Fine grain specimens may exhibit tensile strength and elongation as much as 30% greater than those of coarse-grain specimens. Grain size is also the main reason for the differences between cast and wrought manganese steels -- the latter are usually on fine grain size.
Mechanical properties vary with section size. Tensile strength, tensile elongation, reduction in area and impact strength are substantially lower in 102 mm (4 inches) thick sections than in 25 mm (1 inch) thick sections. Because section thicknesses of production castings are often from 102 to 152 mm (4 to 6 inches), this factor is an important consideration for proper grade specification.
Austenitic manganese steel remains tough at subzero temperatures above the Ms temperature.
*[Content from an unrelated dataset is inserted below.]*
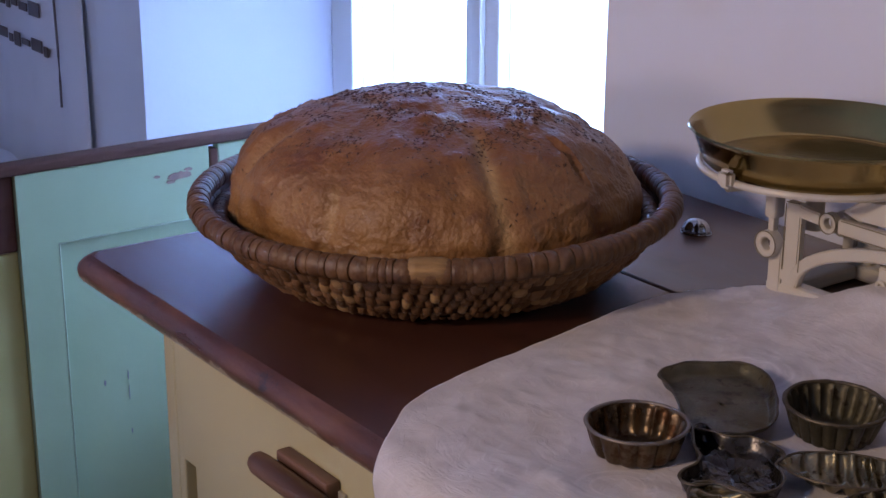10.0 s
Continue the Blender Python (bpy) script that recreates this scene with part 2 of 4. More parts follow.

The steel is apparently immune to hydrogen embrittlement. There is gradual decrease in impact strength with decreasing temperature. The transition temperature is not well defined because there is no sharp inflection in the impact strength-temperature curve down to temperatures as low as -85oC. At a given temperature and section size, nickel and manganese additions are usually beneficial for enhancing impact strength, while higher carbon and chromium levels are not.
Resistance to crack propagation is high and is associated with very sluggish progressive failures. Because of this, any fatigue cracks that develop might be detected, and the affected part or parts removed from service before complete failure occurs.
Yield strength and hardness vary only slightly with section size. The hardness of most grades is about 200 HB after solution annealing and quenching, but this value has little significance for estimating machinability or wear resistance.